Latest research proves that ESG is now part of mainstream investment process

Over the past few years, Environmental, Social and Governance (ESG) considerations have become part of the mainstream investment process. What was once seen as a specialist, segregated activity, is now recognised as an integral part of the risk management process.

This is emphasised in the Pension Funds Act regulation 28 which broadens investment objectives beyond financial return only. It speaks to the consideration of factors that may materially affect the sustainable long-term performance, including ESG factors.

One of the key themes in the investment world is how to balance sustainability factors with return objectives. There is an outdated myth that sustainable investing comes with a trade-off between social and environmental return and risk-adjusted financial returns. The truth is that sustainability is becoming widely accepted as a source of downside protection against ESG risks. Research shows that considering sustainability and ESG factors can enhance investment selection, reduce overall portfolio volatility and improve performance over time. A better understanding of ESG matters allows for improved portfolio risk management which ultimately supports stable returns.

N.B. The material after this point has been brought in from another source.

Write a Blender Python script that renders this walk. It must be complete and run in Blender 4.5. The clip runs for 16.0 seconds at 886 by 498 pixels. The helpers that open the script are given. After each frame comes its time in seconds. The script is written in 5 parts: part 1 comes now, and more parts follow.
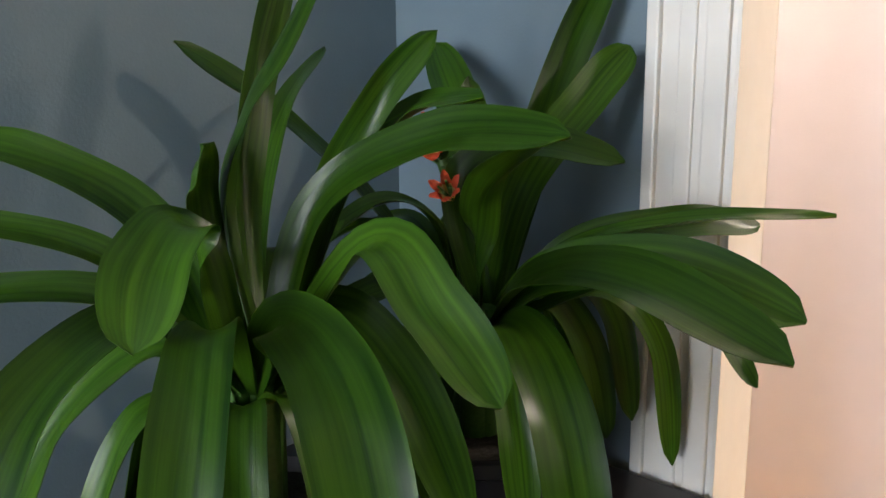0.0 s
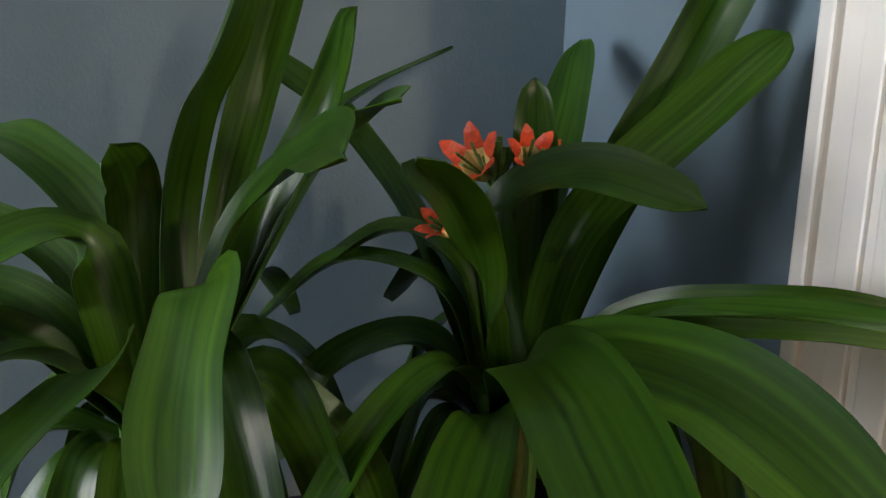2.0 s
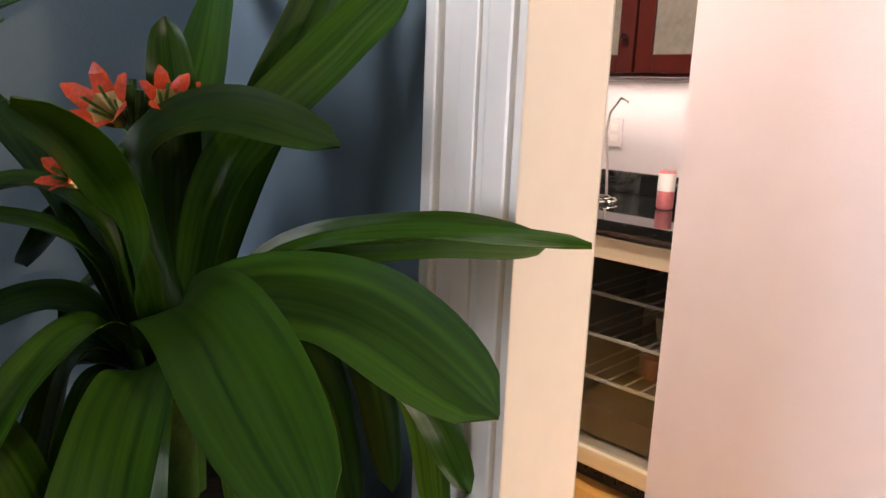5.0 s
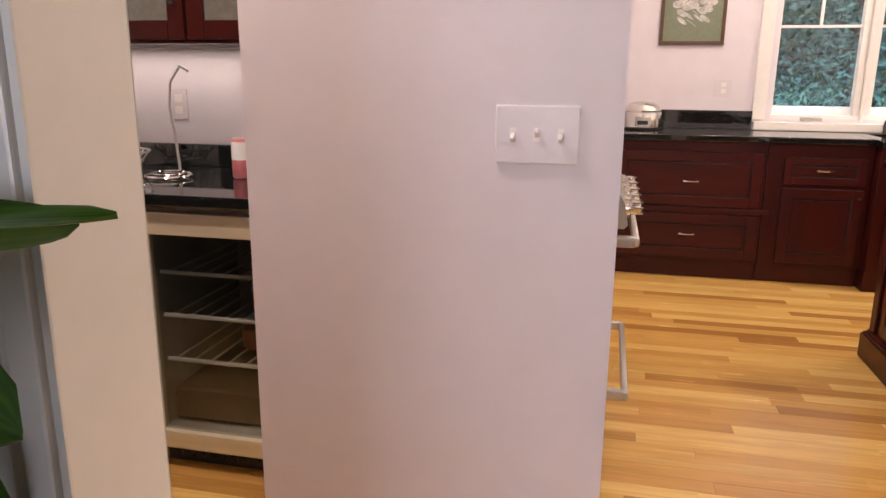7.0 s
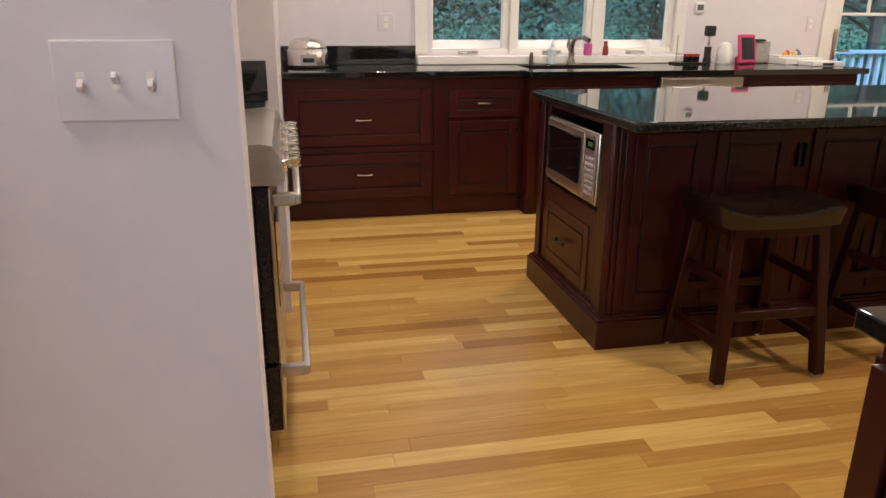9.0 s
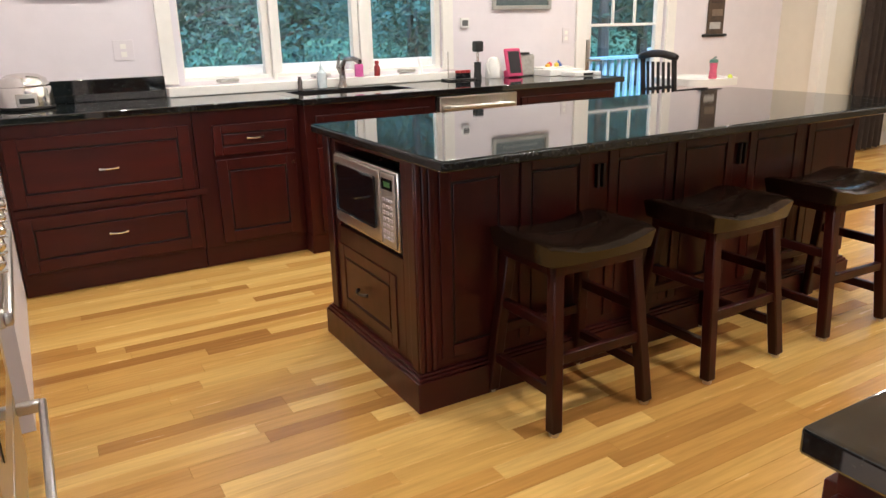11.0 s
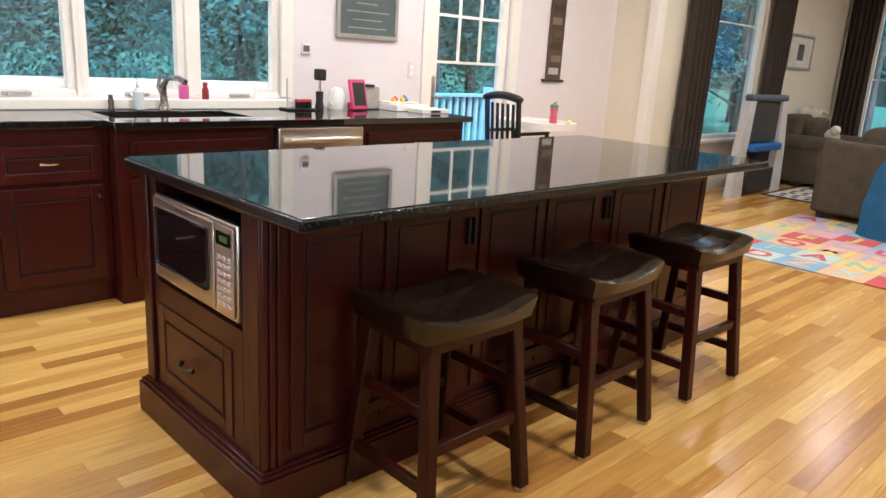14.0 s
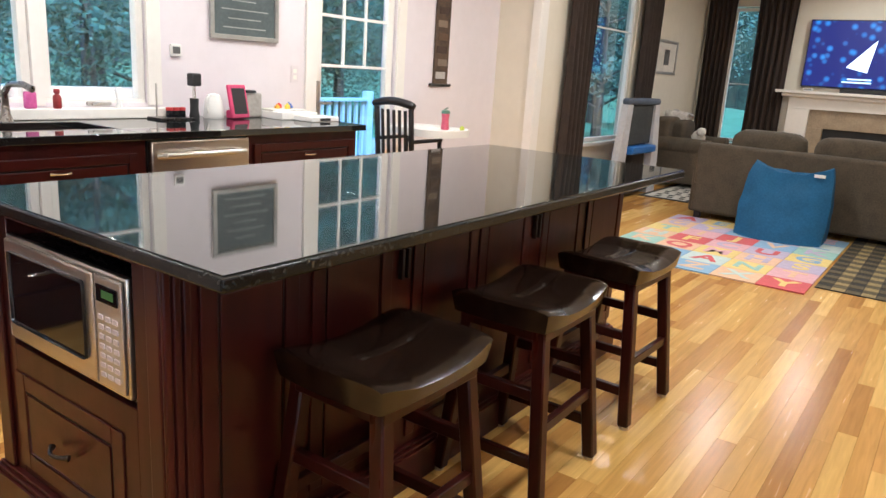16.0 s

Ashburton Investments commissioned research, carried out by financial research firm, Intellidex, to assess the attitudes of South African institutional investors to impact investing. From August 2019 to December 2019, 49 South African pension funds, representing a combined assets under management (AUM) of R2.6 trillion were surveyed. This is equivalent to 65% of the total R4.3 trillion AUM in the pension fund industry.

Respondents have several clear investment objectives for their funds. Sustainability, diversification and high risk-adjusted returns were all considered important. The weighted results showed sustainability to be as important as risk-adjusted returns, with 73% of respondents saying it was “extremely important”.

A majority of respondents (98.5%) indicated that they expect sustainable investing to play a more important role in the next five years. While ESG factors were acknowledged by 86% of respondents as a consideration for investment decisions.

Encouragingly, institutional investors are not just paying lip services to these factors - they are putting money behind them too. When asked about changes in portfolios over the past five years, 81% said they had changed their portfolios’ exposures to help solve social and environmental challenges and 81% said that they made analysis of ESG risks and opportunities part of the fundamental analysis process.

While it is inspiring to see such high levels of understanding of these factors, the report also noted that pension funds consider difficulty in measurement and lack of transparency to be major challenges to increased sustainable investments. This is an indication that much more work is needed in this space.

It is clear that for pension funds, sustainability is an important concern. Investing in entities that deliver short-term profits at the expense of society and the environment does not serve investors who have a long-term investment horizon and are also concerned about the plight of future generations.

There may be some hurdles ahead, but there is positive momentum driving the growth and importance of sustainable investing in South Africa.